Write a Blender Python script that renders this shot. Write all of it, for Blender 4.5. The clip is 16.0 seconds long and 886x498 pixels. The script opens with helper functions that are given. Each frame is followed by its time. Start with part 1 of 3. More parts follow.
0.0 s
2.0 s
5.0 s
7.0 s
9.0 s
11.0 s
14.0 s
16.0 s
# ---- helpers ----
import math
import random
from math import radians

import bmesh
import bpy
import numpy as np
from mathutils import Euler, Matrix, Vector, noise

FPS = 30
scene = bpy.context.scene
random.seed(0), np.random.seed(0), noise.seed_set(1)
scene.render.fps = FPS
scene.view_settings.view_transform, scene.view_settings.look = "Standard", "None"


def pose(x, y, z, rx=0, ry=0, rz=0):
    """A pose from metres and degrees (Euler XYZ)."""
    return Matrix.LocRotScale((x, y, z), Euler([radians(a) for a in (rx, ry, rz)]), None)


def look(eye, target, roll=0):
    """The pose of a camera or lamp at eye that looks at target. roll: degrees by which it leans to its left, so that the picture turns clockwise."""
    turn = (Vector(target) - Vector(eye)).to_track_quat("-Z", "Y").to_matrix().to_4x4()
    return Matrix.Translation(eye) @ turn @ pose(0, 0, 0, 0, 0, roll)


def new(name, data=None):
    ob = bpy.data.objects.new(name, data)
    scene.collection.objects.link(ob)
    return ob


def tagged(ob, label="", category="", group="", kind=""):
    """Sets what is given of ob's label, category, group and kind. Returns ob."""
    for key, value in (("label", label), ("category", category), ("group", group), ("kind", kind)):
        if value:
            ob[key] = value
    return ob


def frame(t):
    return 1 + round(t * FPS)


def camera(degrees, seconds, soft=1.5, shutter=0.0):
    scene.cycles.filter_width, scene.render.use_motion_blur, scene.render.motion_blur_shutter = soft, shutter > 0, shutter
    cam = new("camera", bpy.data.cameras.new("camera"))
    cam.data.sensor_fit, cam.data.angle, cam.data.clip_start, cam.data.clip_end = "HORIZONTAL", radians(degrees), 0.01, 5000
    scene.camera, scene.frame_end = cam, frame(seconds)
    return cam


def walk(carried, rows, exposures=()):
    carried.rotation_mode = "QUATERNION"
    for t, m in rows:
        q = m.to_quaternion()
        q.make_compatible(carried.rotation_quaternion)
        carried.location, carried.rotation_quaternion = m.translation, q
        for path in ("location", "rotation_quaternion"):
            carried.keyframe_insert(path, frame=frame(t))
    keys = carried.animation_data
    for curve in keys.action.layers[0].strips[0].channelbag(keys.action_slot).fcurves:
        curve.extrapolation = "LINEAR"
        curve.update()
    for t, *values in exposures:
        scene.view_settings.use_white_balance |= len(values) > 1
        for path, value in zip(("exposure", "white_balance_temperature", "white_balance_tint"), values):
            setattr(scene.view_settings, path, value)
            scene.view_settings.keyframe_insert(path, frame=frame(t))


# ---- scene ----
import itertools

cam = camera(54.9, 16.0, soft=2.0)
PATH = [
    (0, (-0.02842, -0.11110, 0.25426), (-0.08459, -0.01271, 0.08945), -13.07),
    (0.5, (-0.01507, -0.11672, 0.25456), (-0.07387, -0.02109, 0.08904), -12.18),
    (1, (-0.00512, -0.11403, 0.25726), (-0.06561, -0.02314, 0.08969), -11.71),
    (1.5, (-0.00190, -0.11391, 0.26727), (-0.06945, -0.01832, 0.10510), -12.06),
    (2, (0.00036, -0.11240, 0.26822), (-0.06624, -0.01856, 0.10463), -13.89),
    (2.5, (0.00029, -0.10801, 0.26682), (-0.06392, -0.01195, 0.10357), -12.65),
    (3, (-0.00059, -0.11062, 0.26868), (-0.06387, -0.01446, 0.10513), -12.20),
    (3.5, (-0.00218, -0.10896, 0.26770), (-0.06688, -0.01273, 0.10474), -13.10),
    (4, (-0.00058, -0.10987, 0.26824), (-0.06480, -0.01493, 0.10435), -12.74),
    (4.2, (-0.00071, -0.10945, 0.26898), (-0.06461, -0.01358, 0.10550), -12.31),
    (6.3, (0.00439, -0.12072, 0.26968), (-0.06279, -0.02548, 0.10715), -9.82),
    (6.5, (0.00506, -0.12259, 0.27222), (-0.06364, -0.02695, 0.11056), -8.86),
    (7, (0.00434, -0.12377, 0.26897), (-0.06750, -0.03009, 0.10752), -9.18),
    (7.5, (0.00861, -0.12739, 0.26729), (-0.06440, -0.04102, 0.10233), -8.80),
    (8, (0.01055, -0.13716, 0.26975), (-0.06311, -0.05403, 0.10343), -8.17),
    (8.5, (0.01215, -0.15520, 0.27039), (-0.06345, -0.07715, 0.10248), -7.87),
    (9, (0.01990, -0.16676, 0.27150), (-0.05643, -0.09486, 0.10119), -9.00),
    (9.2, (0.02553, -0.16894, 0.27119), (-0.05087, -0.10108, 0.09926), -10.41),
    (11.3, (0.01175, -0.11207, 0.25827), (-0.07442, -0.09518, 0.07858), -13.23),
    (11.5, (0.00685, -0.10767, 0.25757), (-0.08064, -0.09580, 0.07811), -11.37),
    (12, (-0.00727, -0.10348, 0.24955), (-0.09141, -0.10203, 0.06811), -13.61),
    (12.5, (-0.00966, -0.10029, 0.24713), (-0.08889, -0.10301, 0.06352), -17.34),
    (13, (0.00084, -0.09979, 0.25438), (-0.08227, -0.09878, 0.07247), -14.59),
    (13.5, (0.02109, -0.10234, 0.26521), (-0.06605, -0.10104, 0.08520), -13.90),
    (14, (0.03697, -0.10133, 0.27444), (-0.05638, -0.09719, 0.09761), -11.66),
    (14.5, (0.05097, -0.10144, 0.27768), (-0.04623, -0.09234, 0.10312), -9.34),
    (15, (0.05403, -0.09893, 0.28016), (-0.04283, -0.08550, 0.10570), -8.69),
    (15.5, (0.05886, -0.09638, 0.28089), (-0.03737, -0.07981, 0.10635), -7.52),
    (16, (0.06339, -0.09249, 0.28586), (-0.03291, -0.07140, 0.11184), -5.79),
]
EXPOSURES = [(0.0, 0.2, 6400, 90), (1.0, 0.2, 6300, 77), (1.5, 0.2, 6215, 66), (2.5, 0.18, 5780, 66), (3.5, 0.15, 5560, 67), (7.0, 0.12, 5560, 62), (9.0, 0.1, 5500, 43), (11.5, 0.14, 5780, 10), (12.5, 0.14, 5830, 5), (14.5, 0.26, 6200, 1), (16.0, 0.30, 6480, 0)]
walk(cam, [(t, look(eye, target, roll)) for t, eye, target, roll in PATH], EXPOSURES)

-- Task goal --
Extract from the listing above the lines between the line containing "scene.collection.objects.link(ob)" and the line containing "what is given", keeping both of those lines. Output nothing else.

-- Correct output --
    scene.collection.objects.link(ob)
    return ob


def tagged(ob, label="", category="", group="", kind=""):
    """Sets what is given of ob's label, category, group and kind. Returns ob."""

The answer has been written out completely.